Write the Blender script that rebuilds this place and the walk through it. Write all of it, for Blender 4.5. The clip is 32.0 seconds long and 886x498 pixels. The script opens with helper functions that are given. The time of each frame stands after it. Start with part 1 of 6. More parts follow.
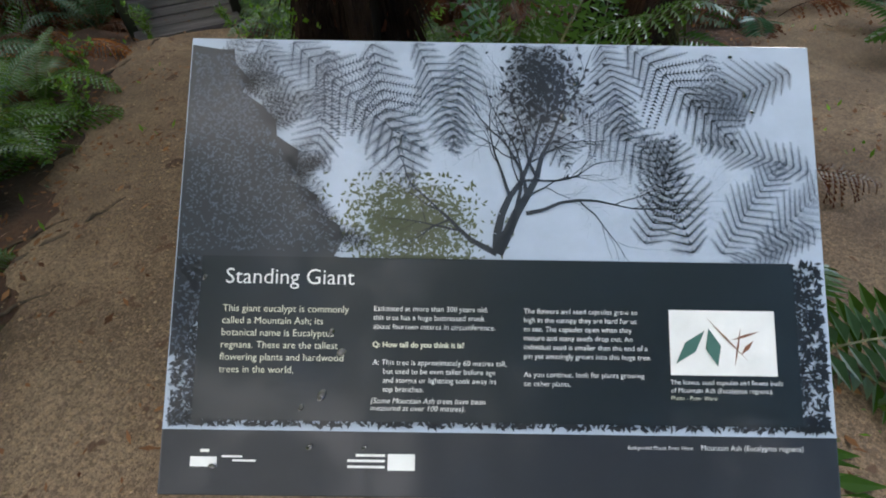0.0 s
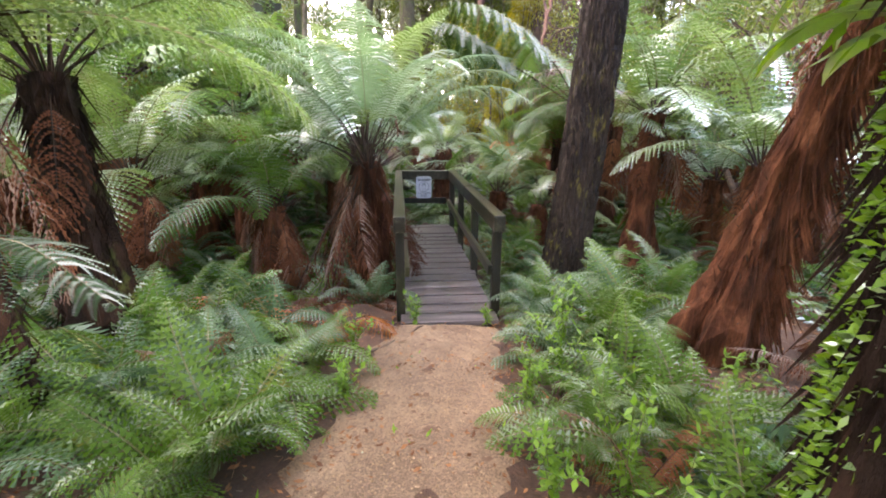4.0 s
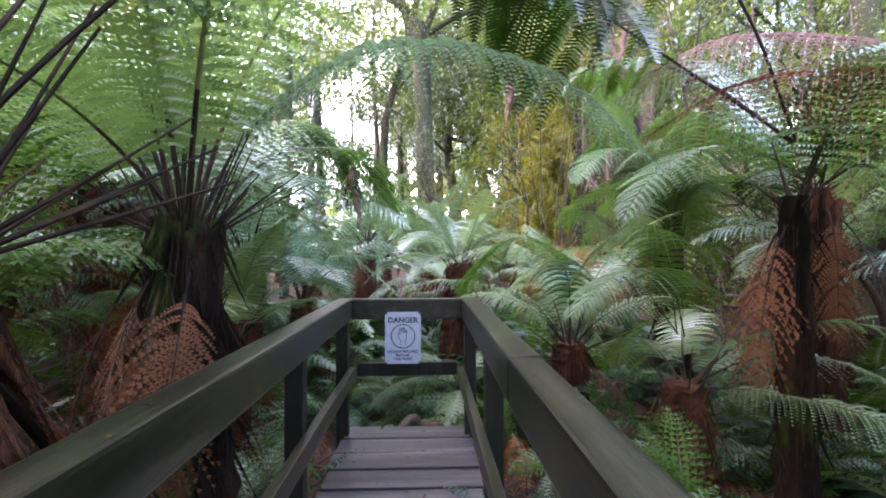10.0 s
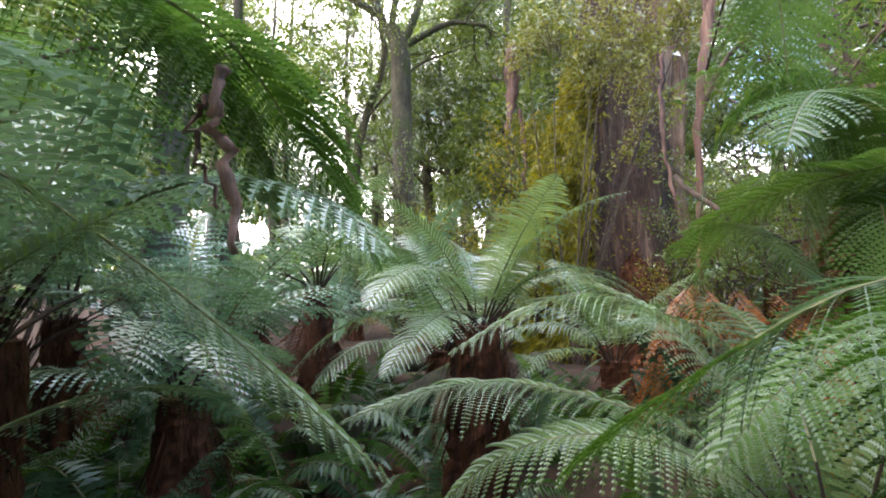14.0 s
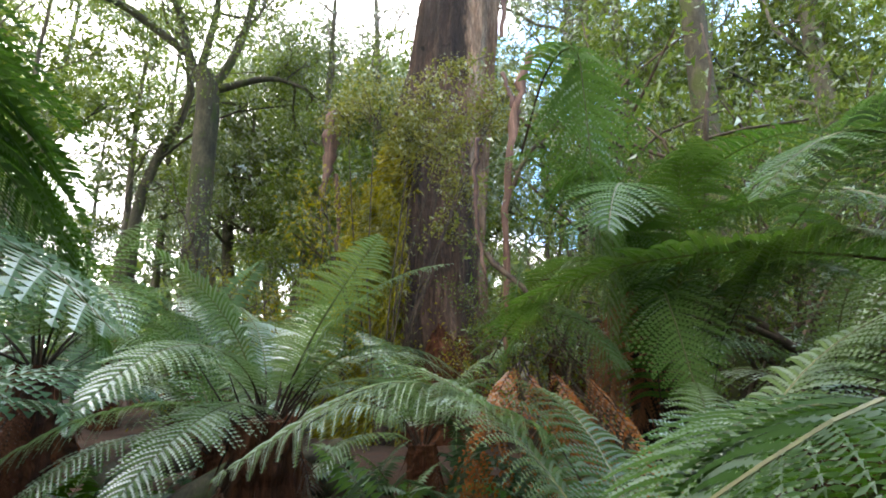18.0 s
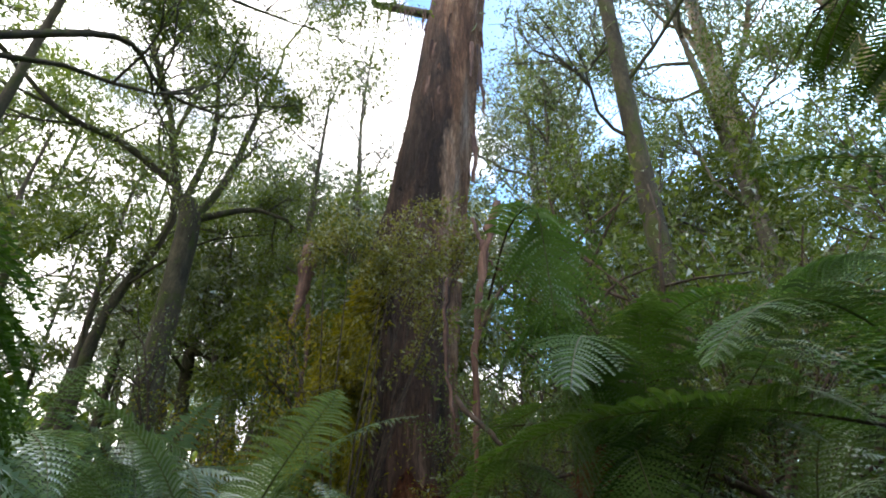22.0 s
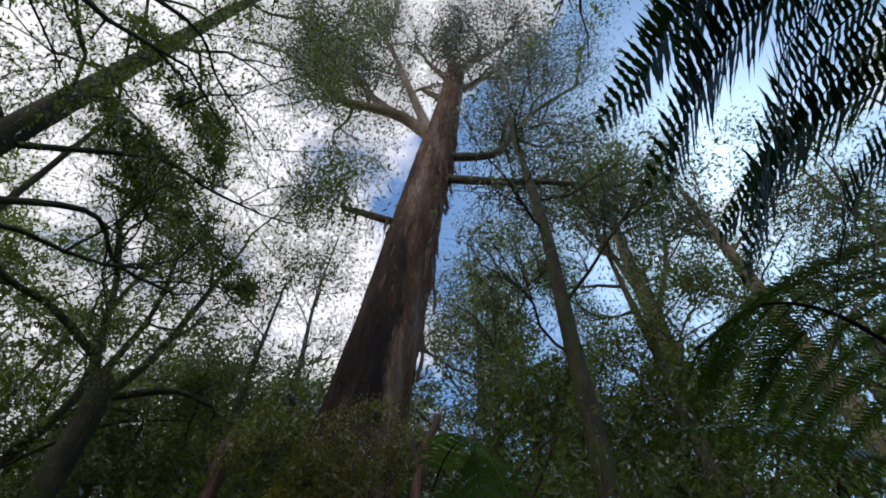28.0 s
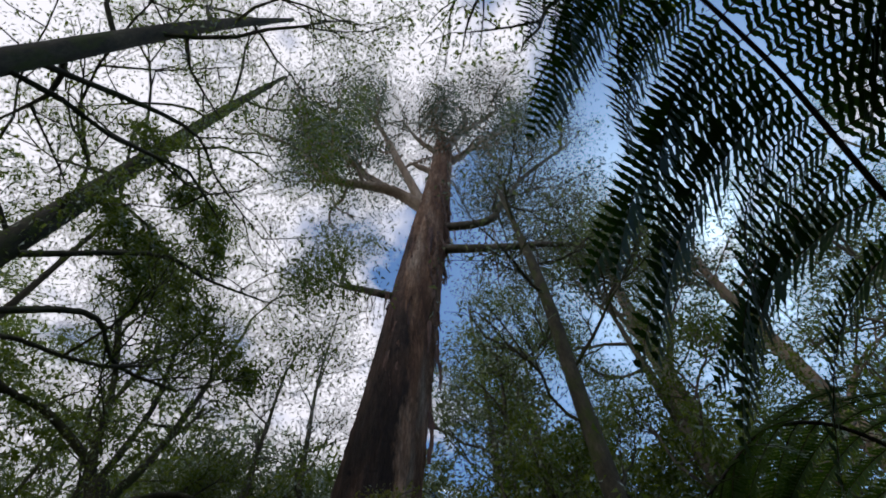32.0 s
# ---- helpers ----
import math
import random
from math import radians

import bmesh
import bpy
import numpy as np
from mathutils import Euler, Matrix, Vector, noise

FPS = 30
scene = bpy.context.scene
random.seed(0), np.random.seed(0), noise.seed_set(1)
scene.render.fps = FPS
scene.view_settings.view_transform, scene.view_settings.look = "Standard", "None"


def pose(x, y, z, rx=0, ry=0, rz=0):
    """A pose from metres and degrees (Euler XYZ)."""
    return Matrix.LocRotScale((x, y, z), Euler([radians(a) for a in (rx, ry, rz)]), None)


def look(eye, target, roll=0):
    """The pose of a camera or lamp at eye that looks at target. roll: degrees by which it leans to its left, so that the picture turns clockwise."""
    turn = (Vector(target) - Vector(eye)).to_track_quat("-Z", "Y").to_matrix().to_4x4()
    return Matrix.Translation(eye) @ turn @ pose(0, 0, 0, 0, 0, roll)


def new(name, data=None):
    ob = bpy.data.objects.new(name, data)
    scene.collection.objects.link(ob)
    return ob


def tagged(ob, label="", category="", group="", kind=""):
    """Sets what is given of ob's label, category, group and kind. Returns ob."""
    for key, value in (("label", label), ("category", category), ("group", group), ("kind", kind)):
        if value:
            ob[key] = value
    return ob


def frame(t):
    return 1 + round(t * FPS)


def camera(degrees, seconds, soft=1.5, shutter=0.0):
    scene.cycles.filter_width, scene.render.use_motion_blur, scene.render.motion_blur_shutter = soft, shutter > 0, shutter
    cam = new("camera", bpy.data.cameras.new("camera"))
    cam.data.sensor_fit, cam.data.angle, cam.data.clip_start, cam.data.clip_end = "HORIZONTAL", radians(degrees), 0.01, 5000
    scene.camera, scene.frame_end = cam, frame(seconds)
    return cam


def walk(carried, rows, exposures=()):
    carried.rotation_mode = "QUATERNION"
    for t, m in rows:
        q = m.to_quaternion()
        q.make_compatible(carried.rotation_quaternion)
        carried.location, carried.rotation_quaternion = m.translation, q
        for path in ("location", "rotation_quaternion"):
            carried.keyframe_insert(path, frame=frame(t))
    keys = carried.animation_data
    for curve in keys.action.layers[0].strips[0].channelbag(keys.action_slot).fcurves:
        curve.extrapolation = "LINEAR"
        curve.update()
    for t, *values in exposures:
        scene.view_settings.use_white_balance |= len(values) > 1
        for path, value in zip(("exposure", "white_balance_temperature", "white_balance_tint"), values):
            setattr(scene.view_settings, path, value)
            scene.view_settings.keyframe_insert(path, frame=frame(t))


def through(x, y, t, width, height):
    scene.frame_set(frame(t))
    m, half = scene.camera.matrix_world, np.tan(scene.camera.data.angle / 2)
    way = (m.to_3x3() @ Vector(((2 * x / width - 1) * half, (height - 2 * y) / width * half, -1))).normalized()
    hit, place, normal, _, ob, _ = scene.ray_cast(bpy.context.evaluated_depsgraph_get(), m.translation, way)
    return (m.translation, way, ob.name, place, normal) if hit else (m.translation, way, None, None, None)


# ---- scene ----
cam = camera(86.3, 32.0, soft=1.9)
METRES, EYE, TILT, LEAN, TURN = 10.4, 1.93, -48.0, 0.5, 0.0
ROWS = [
    (0.0, 0.0, 0.0, 0.0, 0.0, 0.0, -0.0),
    (0.5, -0.0004, 0.0002, 0.0003, 1.01, 0.45, -1.23),
    (1.0, -0.0031, -0.0016, 0.0011, 5.44, 3.99, -6.42),
    (1.5, -0.0086, -0.0043, 0.0027, 10.99, 10.38, -12.67),
    (2.0, -0.0158, -0.0053, 0.0055, 14.1, 17.95, -16.02),
    (2.5, -0.021, -0.0001, 0.0099, 15.27, 23.26, -17.17),
    (3.0, -0.0305, 0.0133, 0.0199, 15.16, 26.05, -17.32),
    (3.5, -0.0524, 0.0286, 0.0281, 15.29, 28.52, -17.55),
    (4.0, -0.0777, 0.0404, 0.0403, 15.48, 30.35, -17.58),
    (4.5, -0.1004, 0.0615, 0.0543, 15.13, 32.09, -17.46),
    (6.5, -0.1538, 0.1653, 0.1344, 15.16, 38.17, -16.9),
    (7.0, -0.1637, 0.1967, 0.1613, 15.21, 39.16, -16.89),
    (7.5, -0.174, 0.2297, 0.1893, 15.51, 40.28, -17.15),
    (8.0, -0.1885, 0.2628, 0.2168, 15.79, 41.25, -17.4),
    (8.5, -0.203, 0.2949, 0.2445, 16.12, 42.63, -17.56),
    (9.0, -0.2213, 0.3277, 0.2706, 16.84, 43.81, -18.3),
    (9.5, -0.2365, 0.3571, 0.3052, 17.48, 44.66, -18.86),
    (10.0, -0.2526, 0.3819, 0.3405, 18.3, 45.22, -19.58),
    (10.5, -0.2749, 0.4029, 0.3662, 19.04, 45.61, -20.25),
    (11.0, -0.2955, 0.4264, 0.3906, 19.14, 46.15, -20.16),
    (11.5, -0.3143, 0.4459, 0.4169, 18.62, 46.62, -19.75),
    (12.0, -0.3323, 0.4647, 0.441, 18.42, 47.06, -19.64),
    (12.5, -0.3471, 0.49, 0.4671, 18.0, 47.98, -19.12),
    (13.0, -0.3619, 0.509, 0.4902, 17.47, 48.71, -18.73),
    (13.5, -0.3839, 0.5265, 0.5127, 16.93, 49.56, -18.11),
    (15.5, -0.4173, 0.5655, 0.5592, 10.71, 55.21, -12.11),
    (16.0, -0.415, 0.5677, 0.563, 7.49, 56.63, -8.43),
    (16.5, -0.4149, 0.5674, 0.5639, 3.48, 57.58, -3.87),
    (17.0, -0.4131, 0.5674, 0.5658, 0.59, 58.21, -0.64),
    (17.5, -0.4128, 0.5666, 0.5677, -0.06, 59.79, 0.11),
    (18.0, -0.4139, 0.566, 0.5685, 0.29, 61.48, -0.31),
    (18.5, -0.4138, 0.5641, 0.5686, 0.15, 63.64, -0.21),
    (19.0, -0.4126, 0.562, 0.5688, -0.45, 65.63, 0.52),
    (19.5, -0.4118, 0.56, 0.5691, -0.94, 67.79, 1.07),
    (20.0, -0.4111, 0.5583, 0.5691, -1.25, 69.99, 1.38),
    (20.5, -0.4109, 0.5567, 0.5692, -1.41, 71.89, 1.64),
    (21.0, -0.4105, 0.5556, 0.5692, -1.68, 73.44, 1.92),
    (21.5, -0.4099, 0.5547, 0.5695, -1.91, 74.93, 2.18),
    (22.0, -0.4096, 0.5532, 0.5693, -1.88, 76.77, 2.14),
    (22.5, -0.4091, 0.5516, 0.5691, -1.96, 78.43, 2.29),
    (23.0, -0.4085, 0.5497, 0.5684, -1.9, 80.1, 2.24),
    (23.5, -0.4081, 0.5481, 0.5686, -2.14, 81.83, 2.51),
    (24.0, -0.4079, 0.5465, 0.5683, -2.4, 83.55, 2.8),
    (24.5, -0.4072, 0.5454, 0.5685, -3.02, 84.99, 3.48),
    (25.0, -0.4074, 0.5442, 0.5687, -3.41, 86.82, 3.9),
    (25.5, -0.4076, 0.5423, 0.5686, -3.83, 88.97, 4.35),
    (27.5, -0.4072, 0.5352, 0.5671, -6.6, 97.28, 7.33),
    (28.0, -0.4067, 0.5312, 0.5663, -7.26, 99.15, 8.0),
    (28.5, -0.4073, 0.5266, 0.5644, -7.59, 100.74, 8.33),
    (29.0, -0.4057, 0.5216, 0.563, -8.64, 102.33, 9.33),
    (29.5, -0.4055, 0.5185, 0.5626, -8.6, 103.1, 9.25),
    (30.0, -0.4068, 0.5168, 0.5627, -8.4, 103.81, 9.09),
    (30.5, -0.408, 0.5147, 0.5618, -7.23, 104.67, 8.67),
    (31.0, -0.4087, 0.5133, 0.5603, -5.85, 105.61, 8.17),
    (31.5, -0.4087, 0.5126, 0.5591, -4.38, 106.62, 7.63),
    (32.0, -0.4088, 0.5114, 0.5578, -2.95, 107.62, 7.07),
]
EXPOSURES = [(0.0, 0.45, 6500, 13), (1.0, 0.5, 6700, 13), (2.0, 1.1, 8200, 11), (3.0, 1.8, 8200, 18), (4.0, 2.5, 6900, 34), (7.0, 2.35, 5800, 42), (9.0, 2.65, 5900, 40), (12.0, 2.2, 6200, 33), (16.0, 1.8, 6500, 17),
             (19.0, 1.28, 6500, 14), (23.0, 0.12, 6400, 15), (28.0, -1.35, 6100, 16), (32.0, -1.6, 6000, 17)]
walk(cam, [(t, pose(0, 0, EYE, TILT, LEAN, TURN) @ pose(METRES * x, METRES * y, METRES * z, 90 + pitch, roll, yaw)) for t, x, y, z, yaw, pitch, roll in ROWS], EXPOSURES)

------

Report the number of lines above that contain the word "camera", and only that number.

6